Exactly reproduce the entries, dropping any pictures from your copy.

-------- Data section

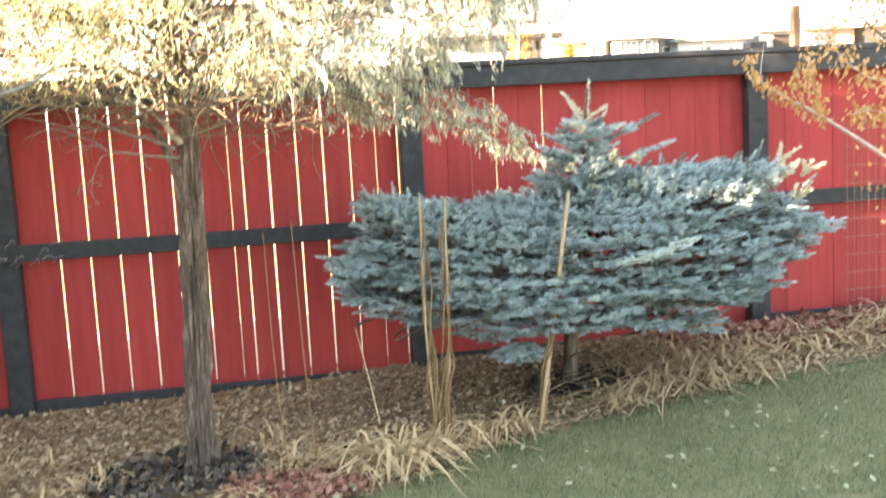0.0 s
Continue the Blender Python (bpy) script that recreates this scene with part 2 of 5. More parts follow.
M_METAL = mat("galvanised_steel", [(0.42, 0.43, 0.44), (0.5, 0.51, 0.52)], 6, 0.45, 0.05, metal=0.4)
M_WIRE = mat("rusty_wire", [(0.24, 0.13, 0.09), (0.36, 0.24, 0.18)], 30, 0.6, 0.0, metal=0.3)
M_LAMPHEAD = mat("lamp_head_grey", [(0.10, 0.10, 0.11), (0.16, 0.16, 0.17)], 6, 0.5, 0.0)
M_ROOF = mat("grey_shingles", [(0.15, 0.145, 0.135), (0.20, 0.195, 0.18), (0.25, 0.24, 0.22)], 1.2, 0.85, 0.4, (1, 1, 3), fine=9)
M_STUCCO = mat("beige_stucco", [(0.355, 0.33, 0.30), (0.405, 0.38, 0.345)], 1, 0.9, 0.1)
M_TAN = mat("tan_panel", [(0.37, 0.31, 0.262), (0.42, 0.355, 0.305)], 1, 0.85, 0.1)
M_GREYWALL = mat("grey_siding", [(0.27, 0.264, 0.25), (0.315, 0.308, 0.294)], 1, 0.85, 0.2, (0.2, 0.2, 4))
M_CREAMWALL = mat("cream_siding", [(0.385, 0.36, 0.31), (0.435, 0.41, 0.36)], 1, 0.85, 0.2, (0.2, 0.2, 4))
M_BLUEWALL = mat("pale_blue_siding", [(0.40, 0.425, 0.45), (0.46, 0.485, 0.51)], 1, 0.85, 0.2, (0.2, 0.2, 4))
M_TRIM = mat("white_trim", [(0.51, 0.503, 0.48), (0.57, 0.562, 0.54)], 2, 0.6, 0.0)
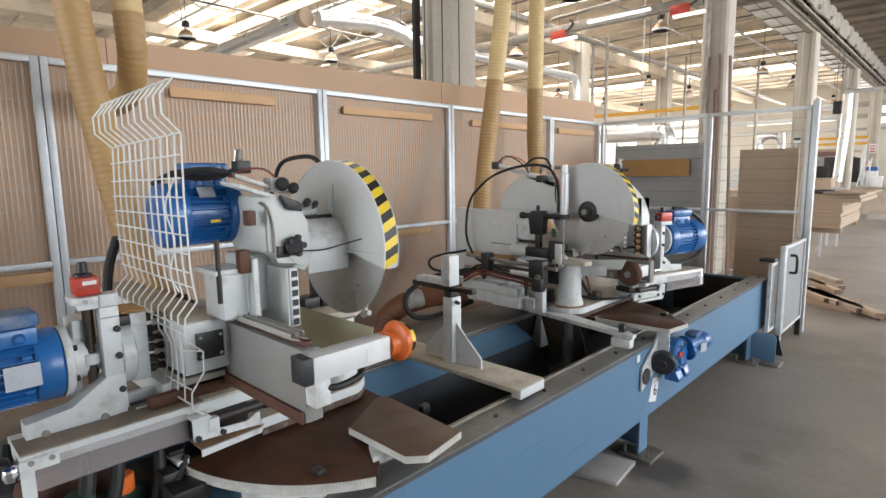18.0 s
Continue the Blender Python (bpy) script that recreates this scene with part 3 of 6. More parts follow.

----------------

# Expected answer
0.0 s
Continue the Blender Python (bpy) script that recreates this scene with part 2 of 5. More parts follow.
M_METAL = mat("galvanised_steel", [(0.42, 0.43, 0.44), (0.5, 0.51, 0.52)], 6, 0.45, 0.05, metal=0.4)
M_WIRE = mat("rusty_wire", [(0.24, 0.13, 0.09), (0.36, 0.24, 0.18)], 30, 0.6, 0.0, metal=0.3)
M_LAMPHEAD = mat("lamp_head_grey", [(0.10, 0.10, 0.11), (0.16, 0.16, 0.17)], 6, 0.5, 0.0)
M_ROOF = mat("grey_shingles", [(0.15, 0.145, 0.135), (0.20, 0.195, 0.18), (0.25, 0.24, 0.22)], 1.2, 0.85, 0.4, (1, 1, 3), fine=9)
M_STUCCO = mat("beige_stucco", [(0.355, 0.33, 0.30), (0.405, 0.38, 0.345)], 1, 0.9, 0.1)
M_TAN = mat("tan_panel", [(0.37, 0.31, 0.262), (0.42, 0.355, 0.305)], 1, 0.85, 0.1)
M_GREYWALL = mat("grey_siding", [(0.27, 0.264, 0.25), (0.315, 0.308, 0.294)], 1, 0.85, 0.2, (0.2, 0.2, 4))
M_CREAMWALL = mat("cream_siding", [(0.385, 0.36, 0.31), (0.435, 0.41, 0.36)], 1, 0.85, 0.2, (0.2, 0.2, 4))
M_BLUEWALL = mat("pale_blue_siding", [(0.40, 0.425, 0.45), (0.46, 0.485, 0.51)], 1, 0.85, 0.2, (0.2, 0.2, 4))
M_TRIM = mat("white_trim", [(0.51, 0.503, 0.48), (0.57, 0.562, 0.54)], 2, 0.6, 0.0)
18.0 s
Continue the Blender Python (bpy) script that recreates this scene with part 3 of 6. More parts follow.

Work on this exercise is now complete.